Finalising the Zookeeper to KRaft migration
Once the metrics confirm that all brokers have successfully migrated:
- Exiting Migration Mode: The final step involves rolling the controller quorum to fully exit the migration mode, ensuring that all operations are now being handled in KRaft mode.
- Shutting Down ZooKeeper: With the migration complete, ZooKeeper is shut down as it is no longer required, marking the full transition to KRaft.
Operational Verification: A new topic is created post -migration to verify that the cluster is fully operational under the new system.
Post-Migration metrics and adjustments
After exiting the migration mode, it’s important to continue monitoring the system to ensure stability and performance:
Broker Operational Status: Confirm that all brokers are active and functioning correctly in the new mode.
System Performance Metrics: Monitor CPU and memory usage to detect any potential overhead or inefficiencies introduced during the migration.

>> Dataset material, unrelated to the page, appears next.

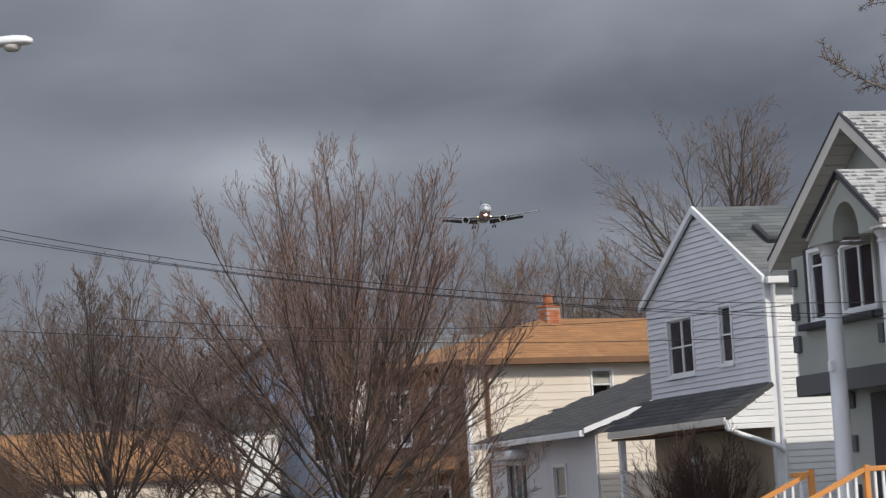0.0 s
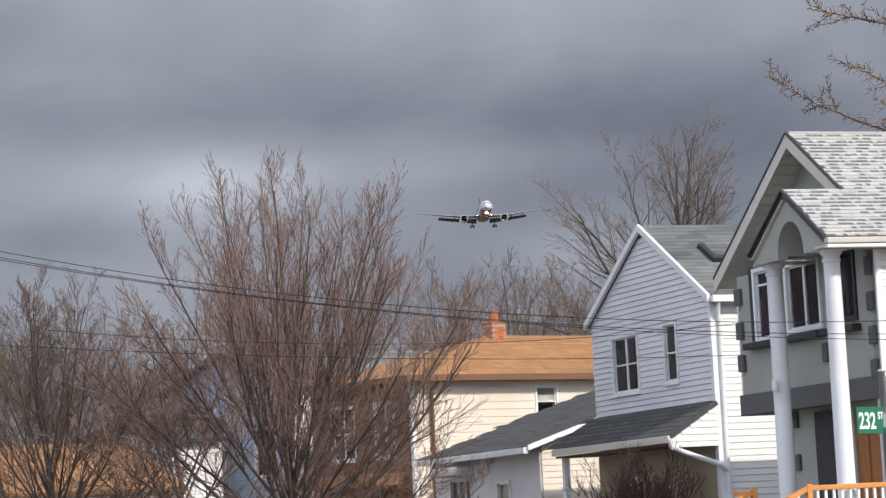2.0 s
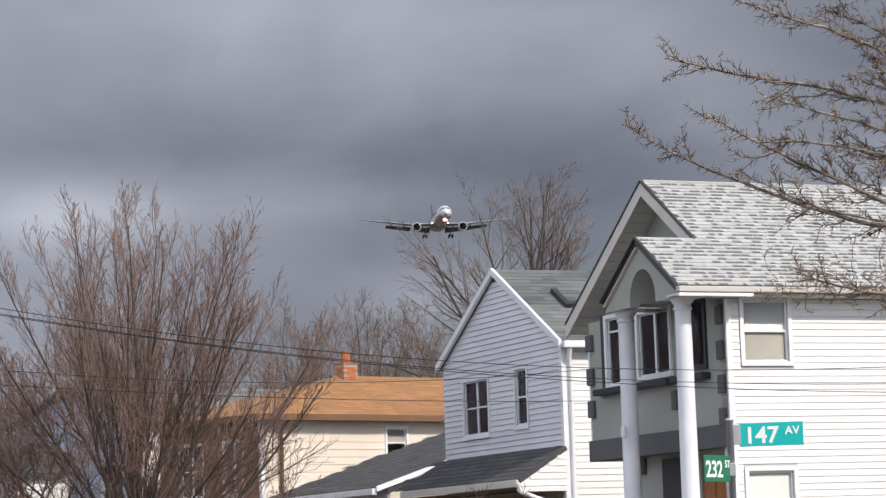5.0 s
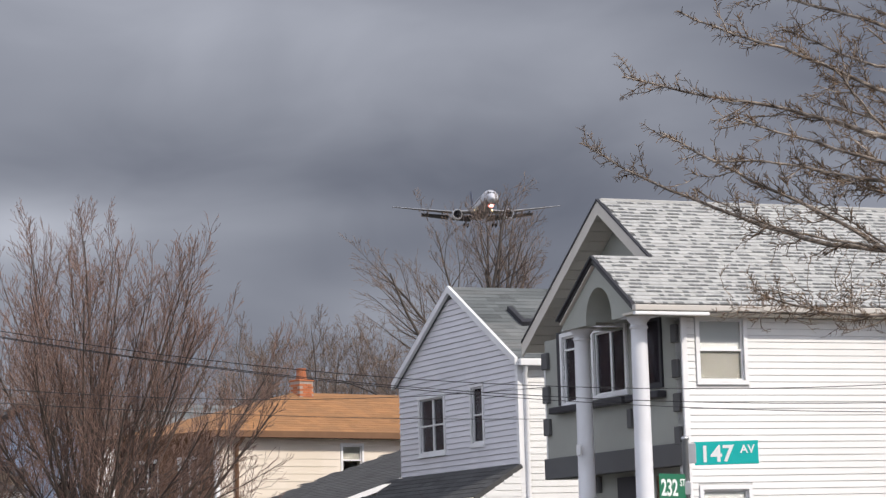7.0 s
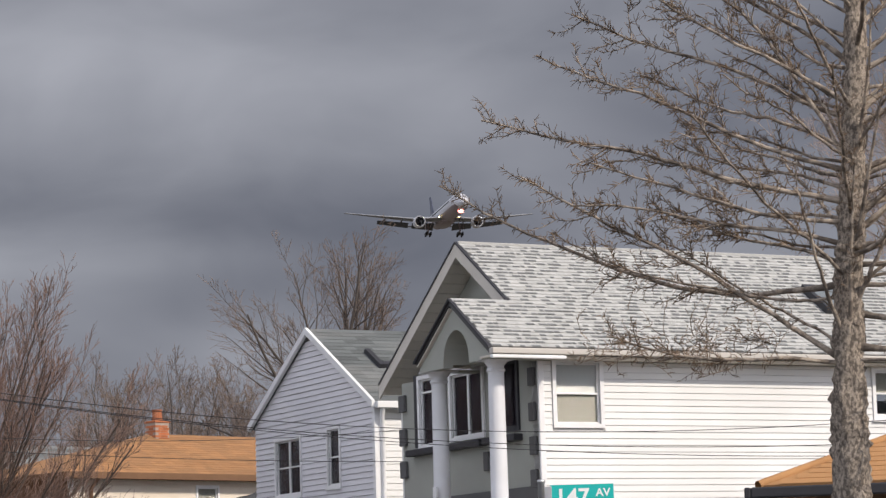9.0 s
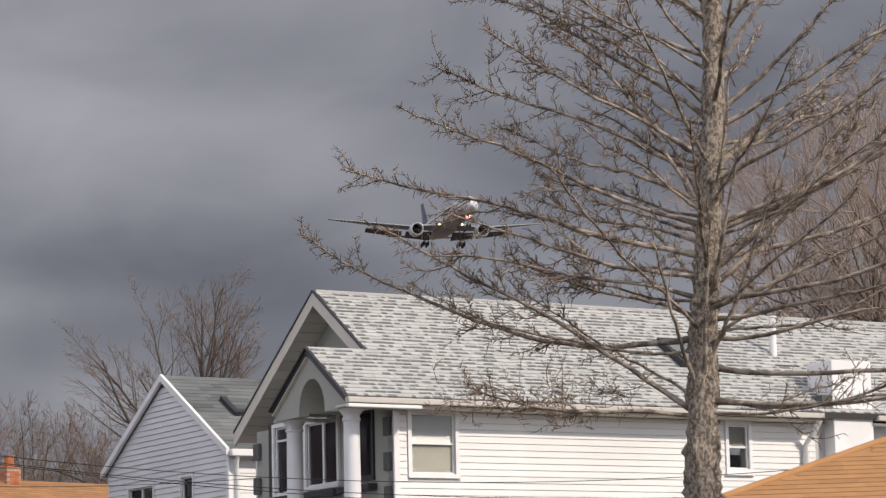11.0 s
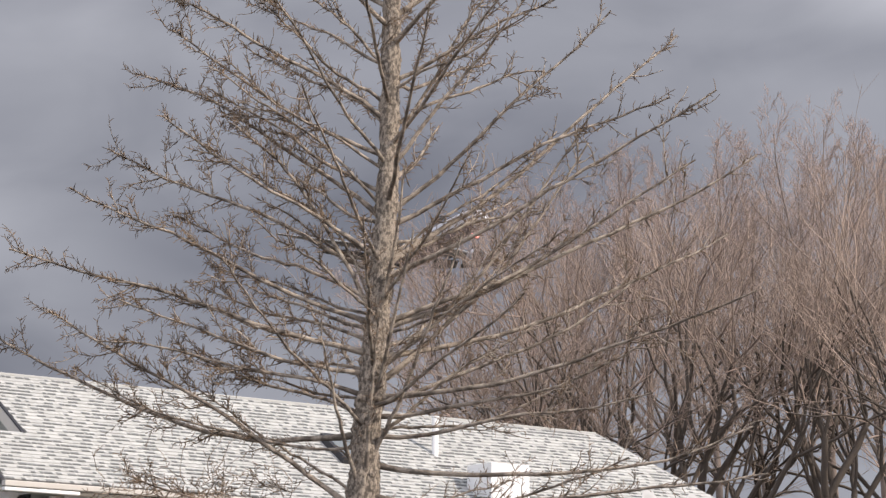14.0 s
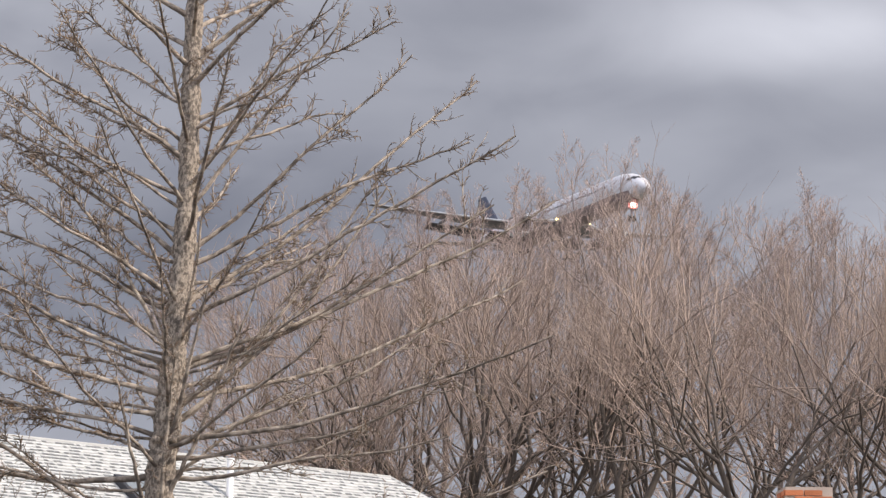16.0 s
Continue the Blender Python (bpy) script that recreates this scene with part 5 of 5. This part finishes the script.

Topic Creation and Management: Ensure that topics can be created and managed without issues, confirming the operational integrity of the cluster.
Some useful learnings and insights we have observed from our experiences
Controller and Broker Configuration: It’s recommended to run controllers on separate nodes from brokers to decouple their roles and enhance system resilience.
Single Node vs. Multi-Node Setup: While a single-node setup might be sufficient for non-critical applications or initial testing, a multi-node configuration is essential for production environments to avoid downtime during upgrades or failures.
Continuous Monitoring and Optimization: Regularly review and optimize the configuration and performance of the Kafka cluster.
Educational Resources and Community Support: Leverage community slack, documentation, and tutorials to stay updated on best practices and new features in Kafka management.
Advanced Tooling and Automation: Consider implementing more advanced management tools and automation scripts to streamline operations and reduce manual intervention.